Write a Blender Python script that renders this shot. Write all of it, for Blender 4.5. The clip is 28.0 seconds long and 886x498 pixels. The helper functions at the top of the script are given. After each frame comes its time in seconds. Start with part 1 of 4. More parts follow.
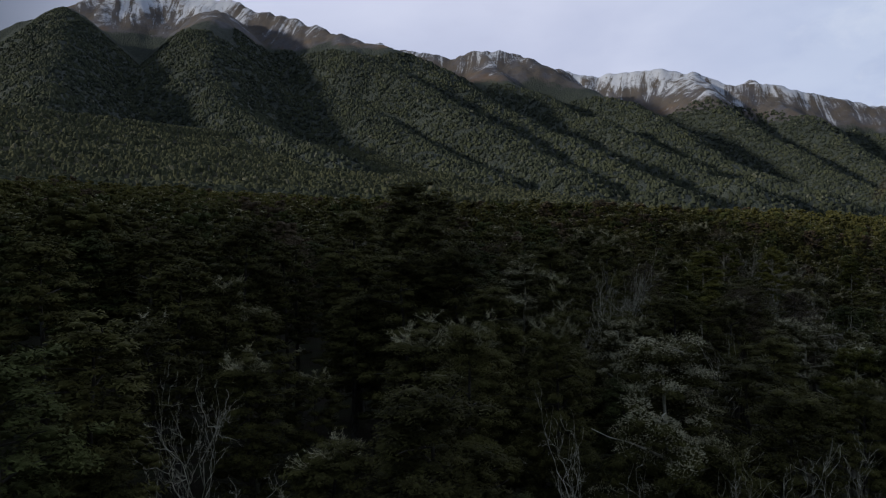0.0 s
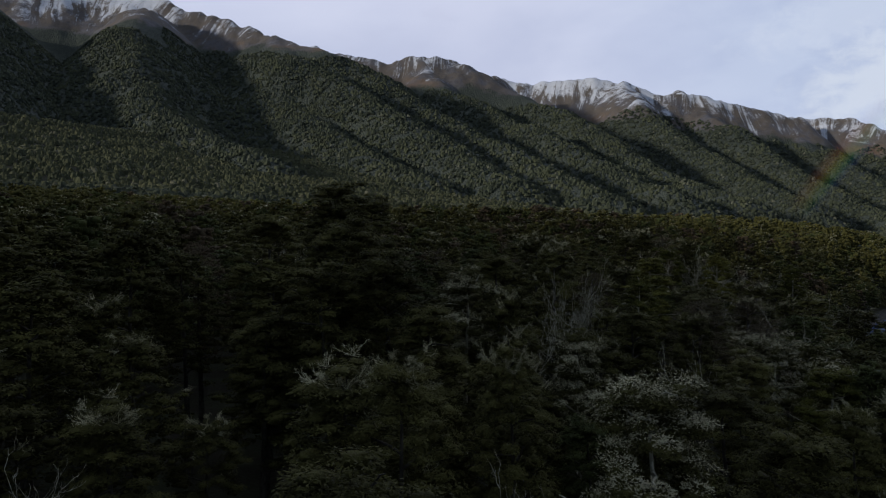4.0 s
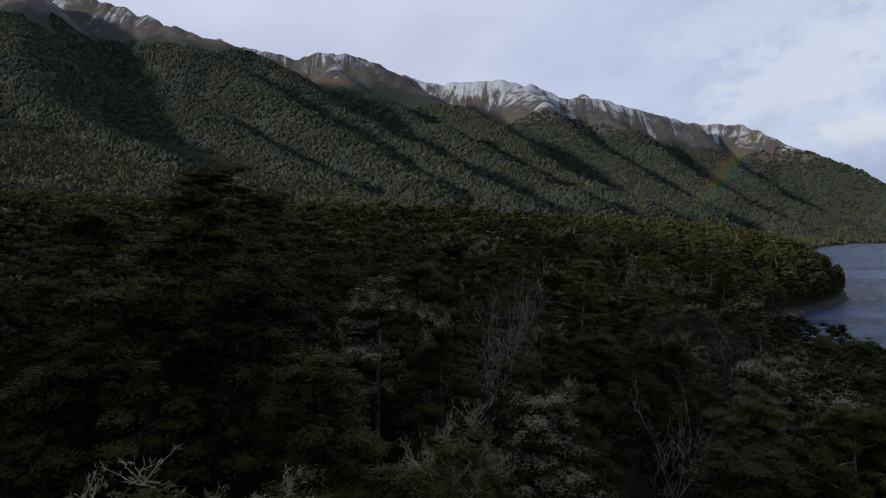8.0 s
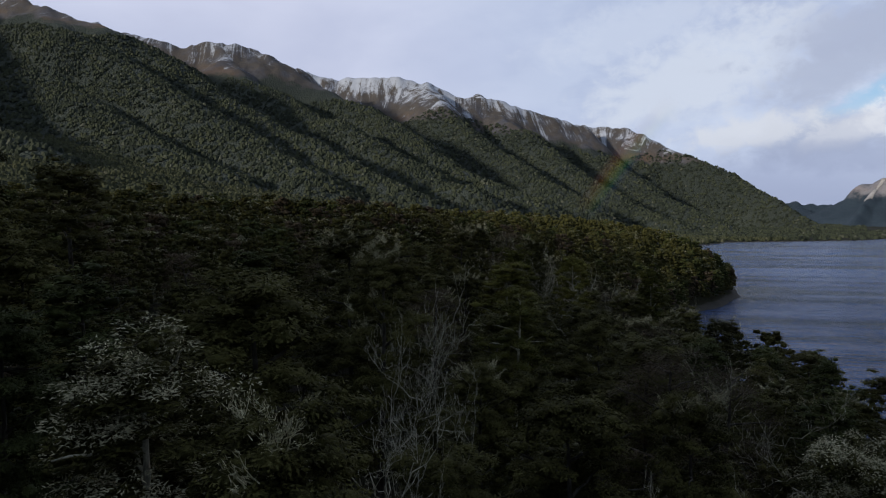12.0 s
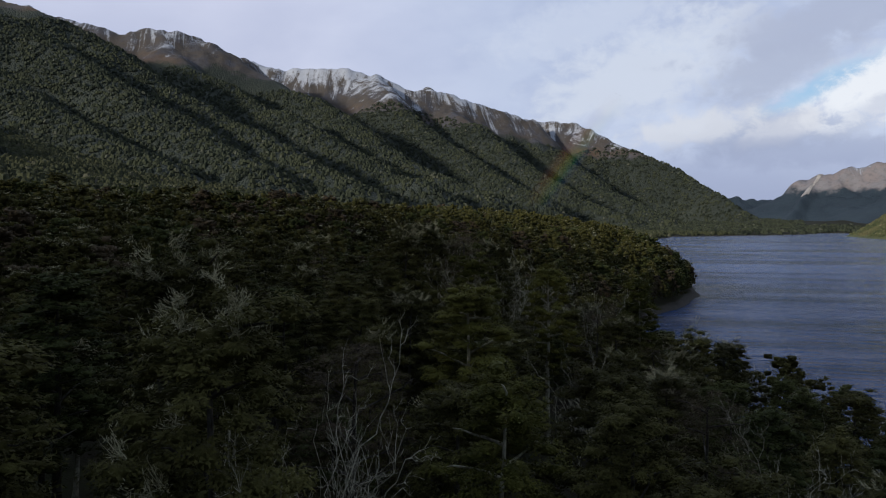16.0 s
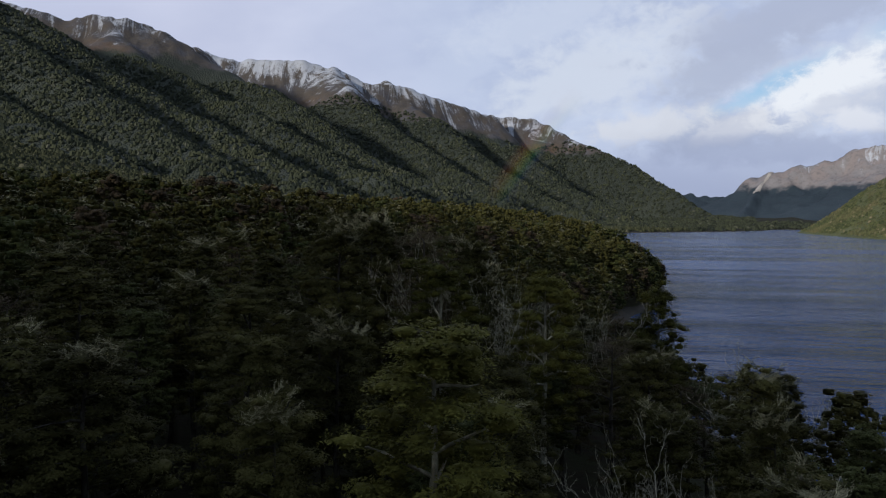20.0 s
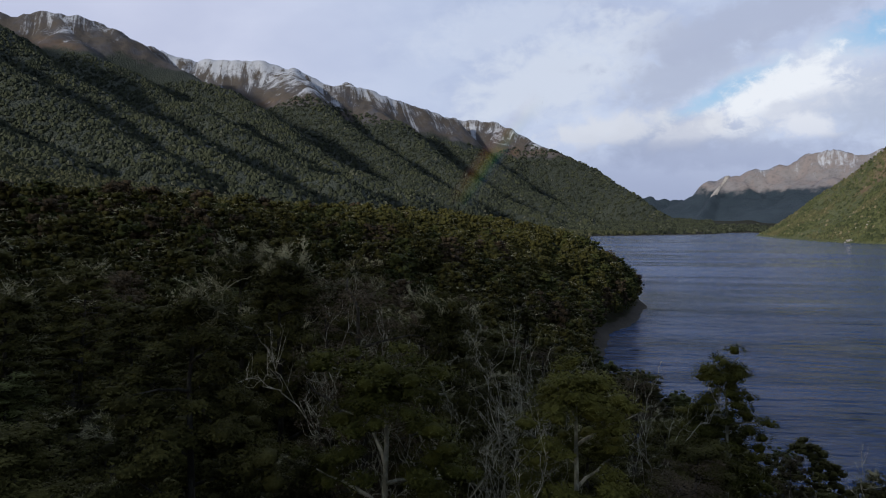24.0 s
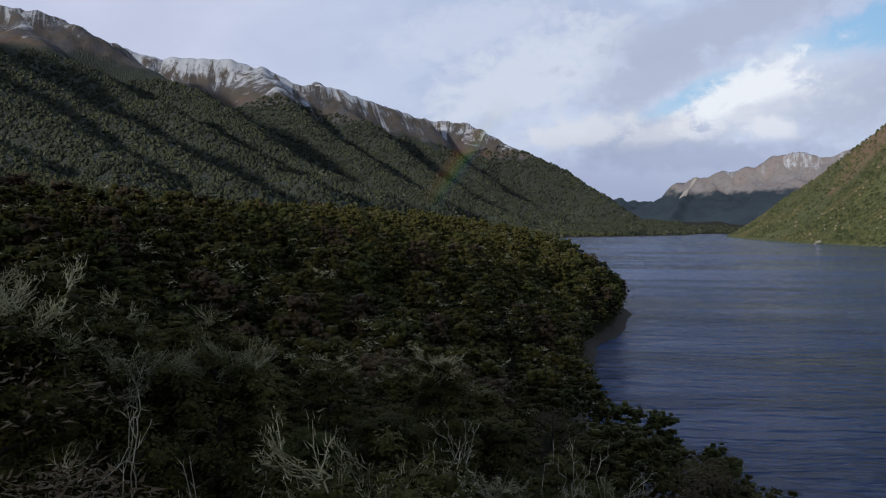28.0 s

> _Direction_: Write the listing out a second time exactly, dropping all images.

> _Answer for this exercise_:
Write a Blender Python script that renders this shot. Write all of it, for Blender 4.5. The clip is 28.0 seconds long and 886x498 pixels. The helper functions at the top of the script are given. After each frame comes its time in seconds. Start with part 1 of 4. More parts follow.
0.0 s
4.0 s
8.0 s
12.0 s
16.0 s
20.0 s
24.0 s
28.0 s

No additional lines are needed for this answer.